Een goed gemaakte documentaire, met echte niet-camera bewuste mensen, is vaak zoveel mooier dan een film. Geen scenarioschrijver kan op tegen het echte leven. Ook de gisteren op tv uitgezonden documentaire ‘Koppig dorp’ over het Groningse dorp Ulrum was 50 minuten genieten. De hoofdpersonen zijn de koppige Roelof van het buurtcomité ‘Project Ulrum 2034’ en de wanhopige supermarkteigenaar Marcel.
Marcel probeert met zijn Spar – tegen beter weten in – de kop boven water te houden en de winkel voor het dorp te behouden. Ondertussen doen de meeste Ulrummers hun boodschappen verderop bij de Jumbo in Leens. Zelden zagen door de volle schappen de gangpaden van een winkel er zo leeg uit. ‘Ik steek er zoveel energie in. Er is geen bal aan zo. Waarom gooi ik eigenlijk die tent nog open.’ Marcel reageert zich af door te roken ‘als de tering’, keiharde metal te draaien en in het computerspel GTA – hoe ironisch – een supermarkt te overvallen.
Roelof, krijgt met zijn comité 1,5 miljoen van de provincie Groningen voor projecten die het dorp aantrekkelijker maken. Het lijdt tot een ogenschijnlijke wirwar aan initiatieven van huisisolaties tot een gerenoveerde speeltuin; alles lijkt belangrijk behalve de supermarkt die tevens dient als pinautomaat en apotheek. Even later arriveert vanuit de stad ook ineens kunstenares Elize, die handgemaakte Ulrummer sokken wil verkopen ter promotie van het dorp. Een lieve oude mevrouw is bereid gevonden sokken te breien, maar dan wel in de Ulrummer kleuren: blauw, geel, groen en wit. Als ze het volledig blauwe ontwerp van de kunstenares ziet zegt de oude vrouw vol onbegrip: ‘Maar dit hoort helemaal niet bij Ulrum’. Elize ziet dat anders want ‘dan kan ze het breder verkoper’.
De spanning is voelbaar wanneer de commercialisering van de maatschappij het dorp, bijna in het uiterste noorden van het land, even aanraakt.
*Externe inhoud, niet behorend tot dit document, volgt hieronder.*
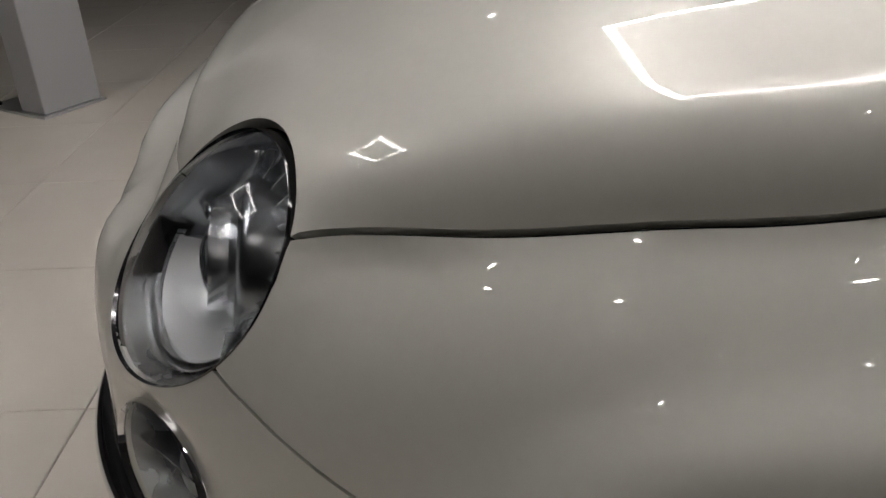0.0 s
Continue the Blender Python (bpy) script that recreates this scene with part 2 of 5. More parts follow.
def frame_of(origin, x_axis, normal):
    """A pose whose z is the normal and whose x lies as near as can be along x_axis."""
    z = Vector(normal).normalized()
    x = (Vector(x_axis) - z * Vector(x_axis).dot(z)).normalized()
    y = z.cross(x)
    return Matrix(((x.x, y.x, z.x, origin[0]), (x.y, y.y, z.y, origin[1]), (x.z, y.z, z.z, origin[2]), (0, 0, 0, 1)))


def curve_fn(xs, ys):
    """A smooth monotone curve through the given points."""
    x, y = np.array(xs, float), np.array(ys, float)
    h, d = np.diff(x), np.diff(y) / np.diff(x)
    m = np.zeros_like(y)
    m[0], m[-1] = d[0], d[-1]
    for i in range(1, len(x) - 1):
        if d[i - 1] * d[i] > 0:
            w1, w2 = 2 * h[i] + h[i - 1], h[i] + 2 * h[i - 1]
            m[i] = (w1 + w2) / (w1 / d[i - 1] + w2 / d[i])

    def f(v):
        v = np.clip(np.asarray(v, float), x[0], x[-1])
        i = np.clip(np.searchsorted(x, v) - 1, 0, len(x) - 2)
        t = (v - x[i]) / h[i]
        return (y[i] * (1 + 2 * t) * (1 - t) ** 2 + h[i] * m[i] * t * (1 - t) ** 2 + y[i + 1] * t * t * (3 - 2 * t) + h[i] * m[i + 1] * t * t * (t - 1))
    return f


def smooth01(v):
    v = np.clip(v, 0, 1)
    return v * v * (3 - 2 * v)


# ---- car skin: a smooth implicit body, cut into panels in flat charts ----
class Skin:
    """Inside is negative. Lower body: plan outlines by height; upper body: cross sections by length."""

    def __init__(self, z0, yc, ycr, y_tail, nose, half, power_low, top, power_up, power_rear=3.4):
        self.z0, self.yc, self.ycr, self.y_tail = z0, yc, ycr, y_tail
        self.nose, self.half, self.pl, self.top, self.pu, self.pr = nose, half, power_low, top, power_up, power_rear
        self.bump = lambda p: np.zeros(len(p))
        self.seat = lambda p: p

    def outside(self, p):
        x, y, z = np.abs(p[:, 0]), p[:, 1], p[:, 2]
        zl = np.minimum(z, self.z0)
        a, n = self.half(zl), self.pl
        b = self.yc - self.nose(zl)
        f = np.where(y < self.yc, np.clip((self.yc - y) / b, 0, 3), np.clip((y - self.ycr) / (self.y_tail(zl) - self.ycr), 0, 3))
        e = np.where(y < self.yc, n, self.pr)
        low = (x / a) ** e + f ** e - 1
        wide = a * np.maximum(1 - f ** e, 1e-9) ** (1 / e)
        k = self.pu(y)
        h = np.maximum(self.top(y) - self.z0, 1e-3)
        up = (x / wide) ** k + np.clip((z - self.z0) / h, 0, 5) ** k - 1
        up = np.where(f >= 1, 5.0, up)
        return np.where(z <= self.z0, low, up)

    def cast(self, p, d, near, far):
        """Along p + t d, t from near (inside) to far (outside): where the skin is met."""
        p, d = np.asarray(p, float), np.asarray(d, float)
        lo, hi = np.full(len(p), float(near)), np.full(len(p), float(far))
        for _ in range(42):
            mid = (lo + hi) / 2
            out = self.outside(p + mid[:, None] * d) > 0
            hi, lo = np.where(out, mid, hi), np.where(out, lo, mid)
        return p + ((lo + hi) / 2)[:, None] * d

    def normal(self, p):
        g = np.stack([self.outside(p + e) - self.outside(p - e) for e in np.eye(3) * 4e-4], 1)
        g[~np.isfinite(g)] = 0
        return g / np.maximum(np.linalg.norm(g, axis=1, keepdims=True), 1e-9)

    def finish(self, p):
        return self.seat(p + self.normal(p) * self.bump(p)[:, None])


class Chart:
    """Flat coordinates on the skin: side (y, z), top (x, y) or nose (turn about an upright axis, z)."""

    def __init__(self, skin, kind, axis=0.25, reach=0.8):
        self.skin, self.kind, self.axis, self.reach = skin, kind, axis, reach
        self.zs = np.linspace(0, 2, 4001)
        self.vs = self.zs.copy()

    def widen(self, z0, z1, by):
        """Gives the heights z0 to z1 more room in the chart."""
        self.vs = self.vs + by * smooth01((self.zs - z0) / (z1 - z0))
        return self

    def lift(self, uv, finish=True):
        uv = np.asarray(uv, float)
        n = len(uv)
        if self.kind == "side":
            q = self.skin.cast(np.stack([np.zeros(n), uv[:, 0], uv[:, 1]], 1), np.tile([1.0, 0, 0], (n, 1)), 0, 1.3)
        elif self.kind == "top":
            q = self.skin.cast(np.stack([uv[:, 0], uv[:, 1], np.full(n, self.skin.z0 - 0.1)], 1), np.tile([0, 0, 1.0], (n, 1)), 0, 1.2)
        else:
            a = uv[:, 0] / self.reach
            z = np.interp(uv[:, 1], self.vs, self.zs)
            q = self.skin.cast(np.stack([np.zeros(n), np.full(n, self.axis), z], 1), np.stack([np.sin(a), -np.cos(a), 0 * a], 1), 0, 1.8)
        return self.skin.finish(q) if finish else q

    def flat(self, p):
        p = np.asarray(p, float)
        if self.kind == "side":
            return p[:, 1:3]
        if self.kind == "top":
            return p[:, :2]
        return np.stack([self.reach * np.arctan2(p[:, 0], self.axis - p[:, 1]), np.interp(p[:, 2], self.zs, self.vs)], 1)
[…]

En de spanning loopt verder op wanneer het – als in een foute western – komt tot een confrontatie tussen de starre Roelof en gespannen Marcel. ‘Jij komt hier ook niet regelmatig boodschapjes doen zeg maar,’ bijt een zichtbaar gefrustreerde Marcel al leunend op een Senseo-rek zijn invloedrijke dorpsgenoot toe. Uit alle lettergrepen spreekt teleurstelling. De noodkreet is echter aan dovemansoren gericht. ‘Heb je al eens gedacht aan een winkel in afgeslankte vorm?’, probeert Roelof, die het wel jammer zou vinden als de supermarkt uit het dorp zou verdwijnen. We zien hem even later toch enkele ‘boodschapjes’ afrekenen om zijn goede wil te tonen. Marcel mist echter commitment vanuit het dorp. En al is het bijna jammer om hier het einde te verraden: nog voor de aftiteling begint trekt hij de stekker er uit de winkel. ‘Ja, jammer’, is het nuchtere Groningse commentaar.
‘Koppig dorp’ geeft op een schitterende manier de leegloop van het platteland en de subsidie gekheid weer. Plus alle dilemma’s, belangen en goede bedoelingen die daarbij komen. Worden de Ulrummer sokken een toeristentrekker van van jewelste? Wat wordt er met de rest van de 1,5 miljoen euro gedaan? Hoe verloopt het met het dorp nu ook de supermarkt is vertrokken? En hoe ziet het leven van Marcel eruit na de Spar? De beelden van stille straten en ongekunstelde mensen, schreeuwen om een vervolg.